Wolfram Siebeck muß an ihm verzweifeln. Die Vereinigung der Organspender würde seine Hilfsbereitschaft dankend ablehnen. Und überzeugten Feministinnen wäre er sicherlich einen „Pascha des Monats“ wert. Allein die Philosophen fänden ein paar gute Worte für ihn: Toni Schumacher.

Hat nicht 'Zeit‘-Schmecker Wolfram S. jahrelang mit immergleichen Worten zum bekennenden Genuß aufgefordert? Sollten wir nicht nur die feinsten Materialien verwenden, um aus den frischesten aller Zutaten den Gaumen aufs köstlichste zu umschmeicheln — gleichsam die schmackhafte Synthese aus Umweltschutz und Sinnlichkeit? Und dann kommt da ein Torwart, 37, wohlhabend, welterfahren, und sagt: „Ich esse nur, damit ich nicht sterbe, ich hab' auch schon wochenlang bloß Eier gegessen.“ (Bedauerlicherweise erfahren wir im heutigen 'Stern‘-Interview mit dem Anpfiff-Autor nicht, welche Folgen das auf Verdauung und Stuhlgang gezeitigt hat.)

Gehört es inzwischen nicht zur humanistischen Grundausstattung, im Falle des plötzlichen Ablebens höchstselbst die Organe darbenden und leidenden Mitmenschen zur Verfügung zu stellen? Aber, lieber Leser, liebste Leserin, nun mal Hand aufs flatternde Herz: Möchten Sie aus den Innereien von Toni S. bedient werden? Ach ja, Sie auch nicht? Ist gut zu verstehen, versteht auch unser Keeper. „Ich hab' halt zwanzig Jahre lang die Sau rausgelassen und meinen Körper nicht geschont“, verrät er. Die Spritzen kann er gar nicht mehr zählen, die Finger waren geknickt wie die Rippen, das Nasenbein gequetscht wie die Niere — Knie, Menisken, Gelenke, Kreuzbänder, überall Blut und Arthrosen. „Ich bin ein Wrack“ — Ausschlachten sinnlos.
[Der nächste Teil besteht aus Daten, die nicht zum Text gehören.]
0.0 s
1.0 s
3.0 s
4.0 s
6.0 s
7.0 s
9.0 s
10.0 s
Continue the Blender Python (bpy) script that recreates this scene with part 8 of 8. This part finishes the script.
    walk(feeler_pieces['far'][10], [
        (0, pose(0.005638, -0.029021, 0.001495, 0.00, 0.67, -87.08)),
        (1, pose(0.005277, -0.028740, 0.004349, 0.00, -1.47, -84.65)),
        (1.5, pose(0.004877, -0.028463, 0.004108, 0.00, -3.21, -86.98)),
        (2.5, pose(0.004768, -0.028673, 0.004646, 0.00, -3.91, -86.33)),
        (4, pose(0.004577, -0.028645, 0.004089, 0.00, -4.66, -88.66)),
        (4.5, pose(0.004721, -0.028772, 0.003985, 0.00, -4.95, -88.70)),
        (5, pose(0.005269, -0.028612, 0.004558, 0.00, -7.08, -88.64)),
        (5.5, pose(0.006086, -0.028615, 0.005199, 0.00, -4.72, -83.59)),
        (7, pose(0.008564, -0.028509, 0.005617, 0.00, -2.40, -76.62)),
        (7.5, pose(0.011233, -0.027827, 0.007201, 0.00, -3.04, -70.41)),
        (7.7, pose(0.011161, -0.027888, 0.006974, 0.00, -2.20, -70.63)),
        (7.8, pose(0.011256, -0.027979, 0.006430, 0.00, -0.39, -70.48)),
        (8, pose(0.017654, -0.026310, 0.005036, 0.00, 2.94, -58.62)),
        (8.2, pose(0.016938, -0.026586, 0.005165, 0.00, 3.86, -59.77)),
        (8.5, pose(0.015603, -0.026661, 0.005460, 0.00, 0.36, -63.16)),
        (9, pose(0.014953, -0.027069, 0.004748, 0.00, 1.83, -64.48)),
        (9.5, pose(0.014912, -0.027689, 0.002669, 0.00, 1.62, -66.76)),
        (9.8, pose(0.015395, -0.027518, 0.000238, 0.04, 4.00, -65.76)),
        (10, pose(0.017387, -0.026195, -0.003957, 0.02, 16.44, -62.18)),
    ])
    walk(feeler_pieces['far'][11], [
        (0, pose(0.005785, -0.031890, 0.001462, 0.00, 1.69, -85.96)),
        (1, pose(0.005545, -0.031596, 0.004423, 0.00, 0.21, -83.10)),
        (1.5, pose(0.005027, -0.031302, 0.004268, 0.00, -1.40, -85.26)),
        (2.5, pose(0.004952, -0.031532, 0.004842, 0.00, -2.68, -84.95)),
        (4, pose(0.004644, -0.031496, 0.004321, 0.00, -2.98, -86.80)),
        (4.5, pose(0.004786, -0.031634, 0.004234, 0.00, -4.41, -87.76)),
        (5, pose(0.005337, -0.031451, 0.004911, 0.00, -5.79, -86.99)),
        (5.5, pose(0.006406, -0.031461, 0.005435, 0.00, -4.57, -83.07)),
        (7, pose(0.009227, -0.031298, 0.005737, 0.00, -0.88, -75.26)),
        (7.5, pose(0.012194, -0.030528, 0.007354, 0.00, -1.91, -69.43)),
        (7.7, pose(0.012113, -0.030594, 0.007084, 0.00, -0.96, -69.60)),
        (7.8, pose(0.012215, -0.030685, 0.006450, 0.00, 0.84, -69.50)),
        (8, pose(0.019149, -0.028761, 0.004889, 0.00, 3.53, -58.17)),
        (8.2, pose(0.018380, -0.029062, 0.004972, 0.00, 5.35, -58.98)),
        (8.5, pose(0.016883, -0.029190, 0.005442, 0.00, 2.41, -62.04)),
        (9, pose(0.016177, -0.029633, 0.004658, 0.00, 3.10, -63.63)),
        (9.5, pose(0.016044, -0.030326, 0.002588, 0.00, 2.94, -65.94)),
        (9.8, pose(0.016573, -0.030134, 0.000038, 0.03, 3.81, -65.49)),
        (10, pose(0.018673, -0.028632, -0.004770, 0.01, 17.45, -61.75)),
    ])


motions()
Und ringen nicht die Fußballspielerinnen seit Jahren um gesellschaftliche Anerkennung, hat ihnen nicht gerade Pelé nach der WM in China ein Loblied gesungen auf die spielerische Qualität? Und nun kommt der Ballfänger aus Düren (Wo das liegt? Eifel/Köln) und posaunt: „Fußball, verdammt noch mal, ist ein Männersport“ — nur weil er nach Niederlagen in seinem Kraftraum Wut und Frust am Sandsack in blutige Knöchel verwandelte und heute noch gern daran erinnert, „wie ich daliege mit aufgeplatztem Hals“.

Toni S., ein harter Hund, unerbittlich zu sich und den Battistons dieser Welt, ein ausgebuffter Haudegen, dem keiner was vormacht und der nur noch auf ein Zitat des Existentialisten Sartre1 verblüfft reagiert: „War Sartre Torwart?“ — „Nein, Philosoph.“ — „Ach so, der. Wieso weiß der eigentlich soviel über Torhüter? Aber der Mann hat recht.“ Toni, du bist ein Philosophengott!

Mit eigenwilliger Interpretation der Dinge. Wenn sich das Rad der Geschichte schon nicht zurückdrehen läßt, soll wenigstens die Vergangenheit verändert werden. WM-Finale, 1986, Mexiko, das 1:0. „So was hab' ich beim Toni noch nie gesehen!“ greinte der Fernsehreporter damals bei Tonis kläglichem Abwehrhüpfer — denn der hatte die Hände dabei stramm an der Hosennaht. Kläglich? „Nein, es sah professionell aus.“ (Schumacher)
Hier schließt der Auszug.